Ce que The ABC Murders doit principalement à sa facilité exacerbée, que l’on qualifierait presque d’agaçante par moments puisqu’il est purement et simplement impossible de manquer un indice ou de rater un interrogatoire. En plus de nous prendre constamment par la main, à un point rarement vu même dans un jeu d’enquête, le titre de Artefacts Studio nous place devant une série d’énigmes peu imaginatives, que même un néophyte ne mettra guère de temps à déchiffrer. On fait tourner des objets sur eux-mêmes pour en découvrir les rouages, ce qui est une bonne idée quoique loin d’être neuve, mais il ne faut souvent qu’un regard pour comprendre où le titre veut nous emmener.
D’un autre coté, il reprend quelques unes des mécaniques qui font la force des récents Sherlock Holmes, notamment The Devil’s Daughter. Avec par exemple la possibilité (pour ne pas dire l’obligation) d’observer le comportement de nos interlocuteurs avant tout interrogatoire. Une riche idée qui, là encore, ne va pas au bout des choses : la facilité prend le dessus, puisqu’il suffit de passer notre loupe rapidement au dessus du personnage pour que celle-ci nous révèle les endroits à inspecter.
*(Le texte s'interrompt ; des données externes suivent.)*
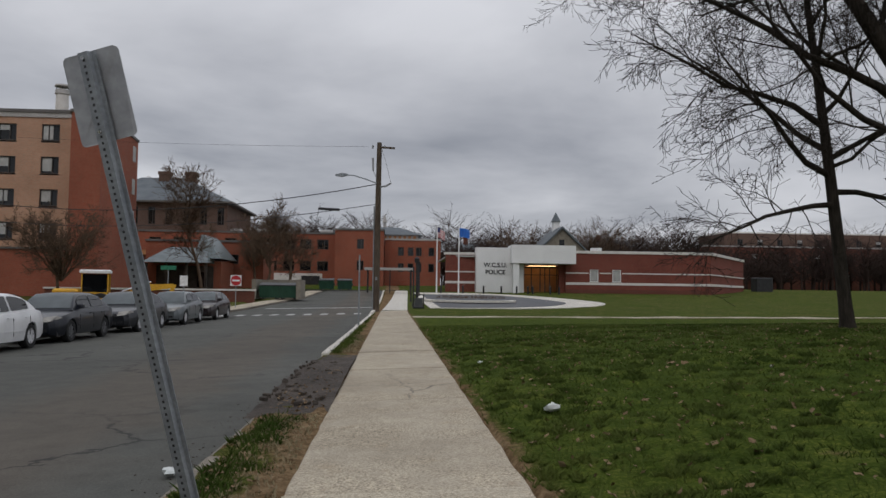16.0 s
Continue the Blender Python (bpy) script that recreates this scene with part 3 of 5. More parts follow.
part("vent", Shape().box(-2.0, -1.4, 163.7, 164.3, 13.0, 14.0).loft([[(-2.2, 163.5, 14), (-1.2, 163.5, 14), (-1.2, 164.5, 14), (-2.2, 164.5, 14)], [(-1.72, 163.98, 15.6), (-1.68, 163.98, 15.6), (-1.68, 164.02, 15.6), (-1.72, 164.02, 15.6)]]), "grey_coping", pav, "small pointed roof vent")

# the old slate-roofed hall behind the dormitory
old = thing("old_hall", "old brown hall with a hipped slate roof and chimneys", "building", pose(0, 0, 0))
oh = [(-50 + i * 2.9 - 0.6, -50 + i * 2.9 + 0.6, 12.0, 15.0) for i in range(8)]
part("wall", wall_with_holes(Shape(), -52, -28.6, 152, 152.5, 1.5, 16, oh), "brown_brick", old)
part("core", Shape().box(-52, -28.6, 152.6, 174, 1.5, 15.9), "brown_brick", old)
for h in oh:
    window(old, (h[0] + h[1]) / 2, 12.0, 1.2, 3.0, 152.15, blind=0.0, split=True)
part("roof", Shape().loft([[(-53, 151, 16), (-27.6, 151, 16), (-27.6, 175, 16), (-53, 175, 16)], [(-46, 161, 21.2), (-38.2, 161, 21.2), (-38.2, 165, 21.2), (-46, 165, 21.2)]]), "slate", old)
part("eave", Shape().box(-53.1, -27.5, 150.9, 175.1, 15.7, 16.0), "coping", old)
for x in (-42.5, -37.8):
    part("chimney", Shape().box(x, x + 1.8, 159.5, 161, 17, 22.0).box(x - 0.15, x + 1.95, 159.35, 161.15, 21.6, 22.2), "brown_brick", old)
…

Même constat lorsqu’il s’agit de récolter des indices sur le terrain, sur les différentes scènes de crimes.
Malheureusement, ces mécaniques un peu trop légères ne relèvent jamais le niveau, et la progression ne brille finalement qu’au travers de ce bon vieux Hercule et son caractère bien trempé. The ABC Murders n’a pas grand-chose de ludique, sur le long terme, puisqu’il répète les mêmes interactions en boucle sans jamais se renouveler ni opposer au joueur une véritable résistance. C’est dommage, puisqu’en dehors de cela l’adaptation est un franc succès sur tous les points, de l’écriture assez fine aux doublages purement géniaux.